Alors que le chantier de l’open banking est beaucoup plus mature au Royaume-Uni, les taux de disponibilité des API constatés à fin 2018 restaient décevants et oscillaient entre 96,3 % et 97,7 % (au mieux). Insuffisant si on les compare aux taux de disponibilité des espaces BEL (banque en ligne) souvent supérieurs à 99%. De plus, le nombre d’appels API en échec restaient relativement élevés. 

Nous pouvons toujours espérer que les API de nos banques françaises seront de meilleure qualité alors même que le chantier est lancé depuis moins de temps que celui d’OBUK et que les moyens investis en termes de suivi, de remontée d’informations et de coordination TPP-ASPSP semblent bien inférieurs (pas de portail commun d’exposition des API, pas de portail de remontée d’informations (bugs, corrections…), pas de protocole de tests commun, un groupe de travail sur l’implémentation des API  lancé par les TPP mais déserté par nombreuses banques …).

Période de transition et bienveillance des régulateurs

Dans ce contexte, il nous semble indispensable de prolonger la période de transition qui doit s’achever en septembre 2019 et nous alertons régulièrement les instances nationales à ce sujet. Soyons réalistes et ne laissons pas l’urgence du calendrier réglementaire perturber la mise en place de ces interfaces devant révolutionner à long terme l’écosystème bancaire et financier.

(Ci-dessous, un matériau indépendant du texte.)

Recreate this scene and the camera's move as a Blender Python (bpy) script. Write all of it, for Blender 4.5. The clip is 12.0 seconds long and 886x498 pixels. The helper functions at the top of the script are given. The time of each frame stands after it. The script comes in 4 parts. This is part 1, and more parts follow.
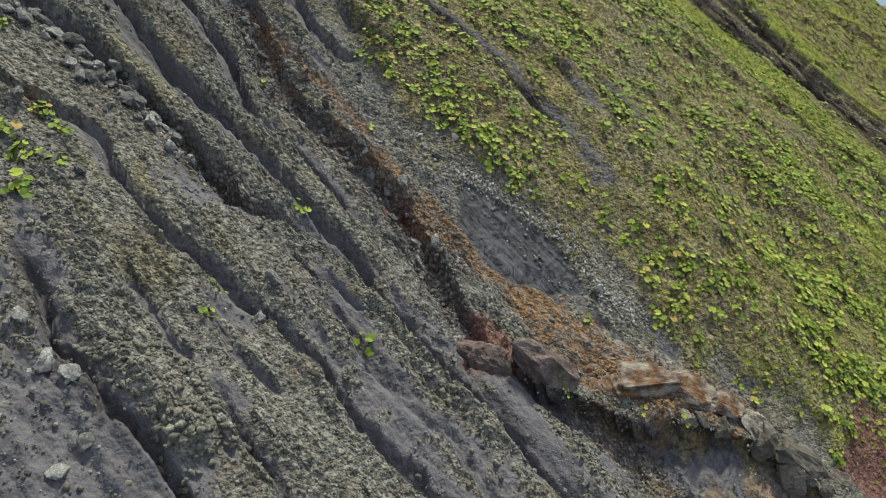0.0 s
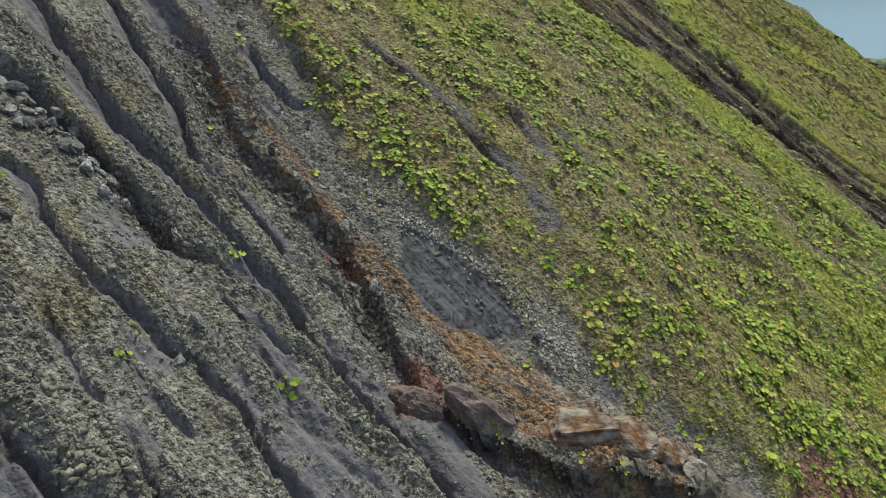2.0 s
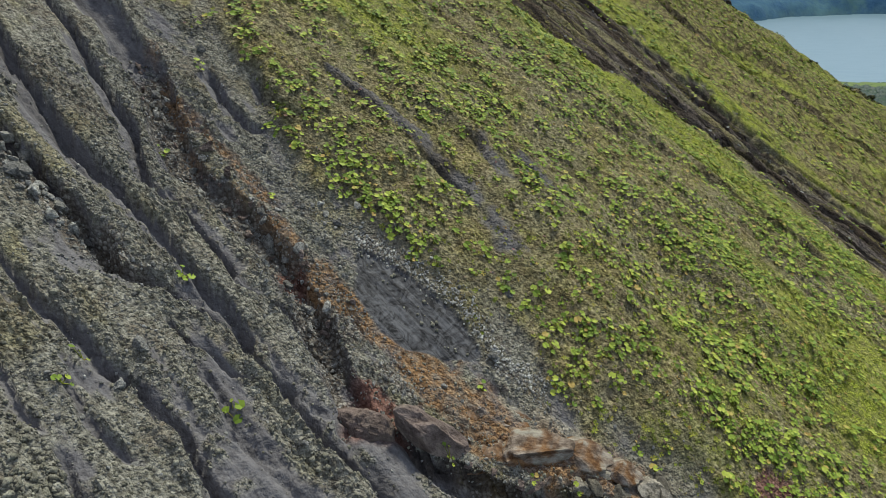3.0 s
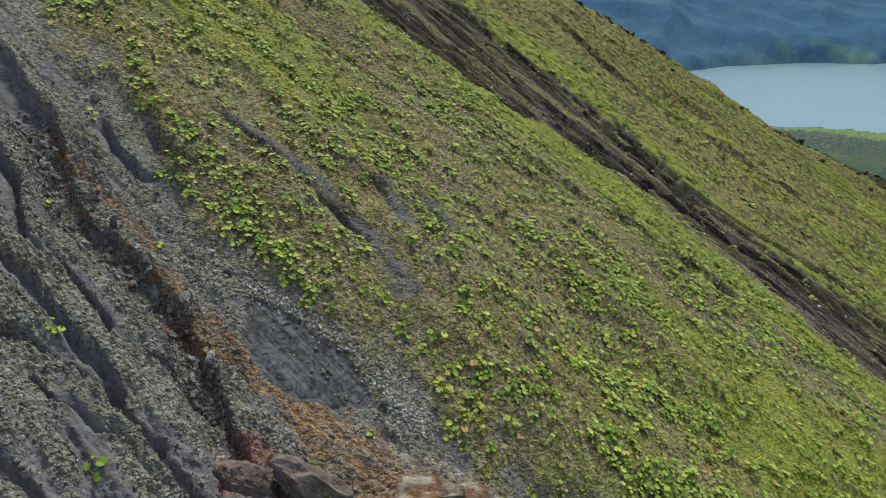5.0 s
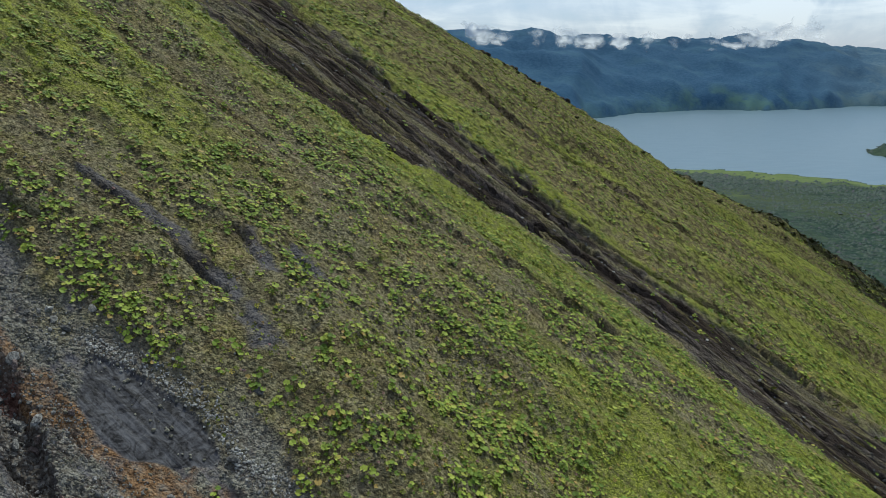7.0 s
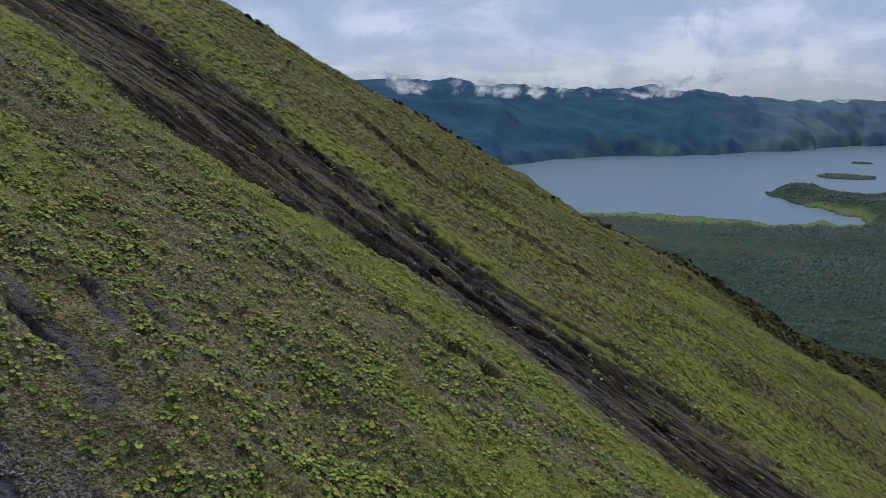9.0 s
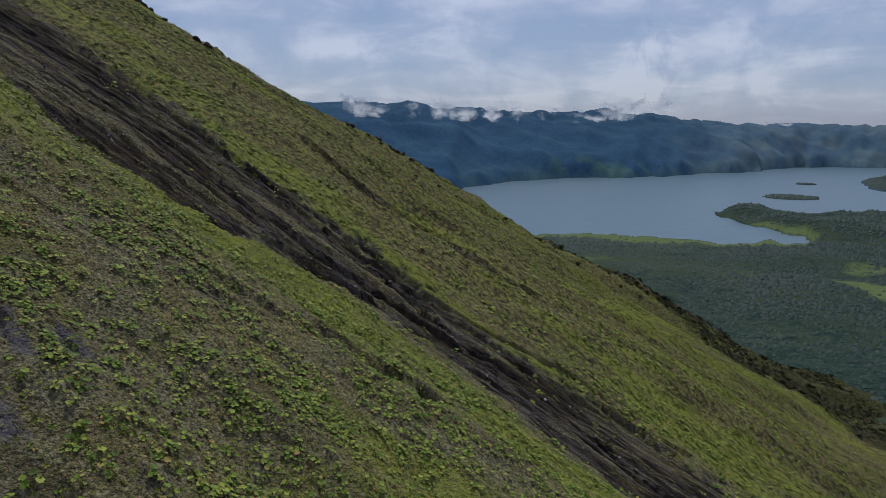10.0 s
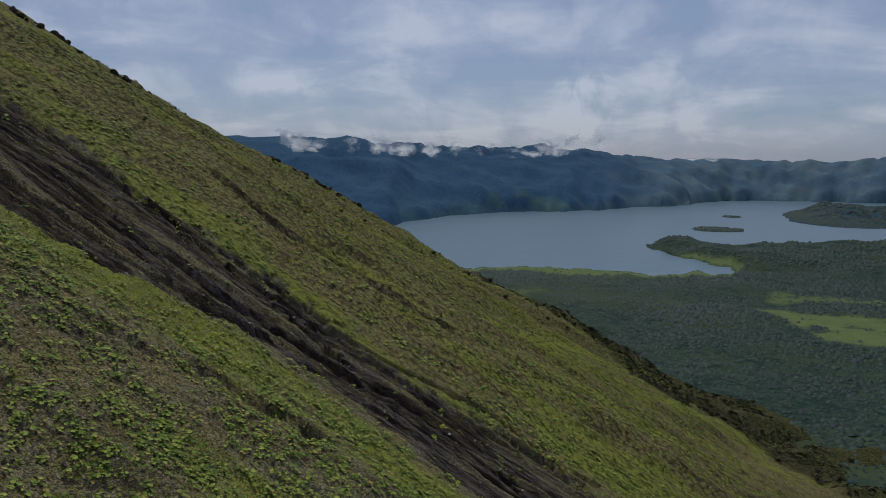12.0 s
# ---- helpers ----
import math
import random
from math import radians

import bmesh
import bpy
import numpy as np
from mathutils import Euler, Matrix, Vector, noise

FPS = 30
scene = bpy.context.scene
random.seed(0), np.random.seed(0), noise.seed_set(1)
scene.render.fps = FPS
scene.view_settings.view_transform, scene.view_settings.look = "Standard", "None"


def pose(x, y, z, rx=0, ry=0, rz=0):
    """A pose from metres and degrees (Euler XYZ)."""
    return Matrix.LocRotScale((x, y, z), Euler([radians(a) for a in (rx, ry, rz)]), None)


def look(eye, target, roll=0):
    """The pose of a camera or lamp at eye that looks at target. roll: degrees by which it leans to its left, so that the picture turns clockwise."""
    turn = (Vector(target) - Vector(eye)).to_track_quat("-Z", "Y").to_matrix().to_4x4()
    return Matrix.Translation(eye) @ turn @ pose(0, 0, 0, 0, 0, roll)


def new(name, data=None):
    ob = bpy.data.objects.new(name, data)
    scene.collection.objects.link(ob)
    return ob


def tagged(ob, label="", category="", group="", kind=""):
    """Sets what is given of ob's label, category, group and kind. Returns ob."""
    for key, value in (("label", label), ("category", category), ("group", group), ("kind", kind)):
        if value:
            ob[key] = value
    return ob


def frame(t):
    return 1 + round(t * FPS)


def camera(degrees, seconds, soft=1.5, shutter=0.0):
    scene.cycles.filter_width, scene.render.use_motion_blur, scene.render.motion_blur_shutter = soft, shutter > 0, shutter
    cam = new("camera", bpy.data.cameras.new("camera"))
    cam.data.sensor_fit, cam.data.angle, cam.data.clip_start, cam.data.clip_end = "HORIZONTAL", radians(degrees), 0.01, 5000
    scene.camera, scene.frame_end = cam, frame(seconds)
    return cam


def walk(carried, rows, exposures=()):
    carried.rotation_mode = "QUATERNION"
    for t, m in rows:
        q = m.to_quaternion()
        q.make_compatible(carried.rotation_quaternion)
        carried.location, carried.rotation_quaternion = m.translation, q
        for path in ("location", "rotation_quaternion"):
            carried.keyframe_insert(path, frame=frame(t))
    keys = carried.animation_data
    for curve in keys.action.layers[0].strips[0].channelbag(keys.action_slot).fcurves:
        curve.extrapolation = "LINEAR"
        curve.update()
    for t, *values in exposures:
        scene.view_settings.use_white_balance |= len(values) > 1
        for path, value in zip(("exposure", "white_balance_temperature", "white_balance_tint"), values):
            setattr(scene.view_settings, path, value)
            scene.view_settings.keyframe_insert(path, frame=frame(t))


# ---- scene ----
# the camera and its flight
EXPOSURES = [(0.0, 0.54, 6330, 2), (3.0, 0.46, 6270, 2), (5.0, 0.42, 6130, 2), (5.5, 0.33, 6050, 1), (7.5, -0.19, 5750, 3), (9.5, -0.62, 5640, 13), (12.0, -0.91, 5800, 11)]
cam = camera(64.2, 12.0, soft=0.35)
METRES, EYE, TILT, LEAN, TURN = 30.0, 160.0, -28.0, 0.0, 0.0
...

L’argument trop répandu consistant à dire qu’il faut mettre en place ces APIs le plus rapidement possible pour mettre un terme au screen scraping ne tient pas puisque cette méthode sera de toute façon maintenue pour les autres comptes mais aussi pour récupérer les données des nombreuses banques n’ayant pas mis en œuvre d’interface dédiée. 

La transition vers les API se fera mais restons prudents et reconnaissons le fait qu’une période de transition supplémentaire sera nécessaire et que la bienveillance des régulateurs à la fois pour les ASPSP et les TPP sera une des conditions de la réussite de cette transition.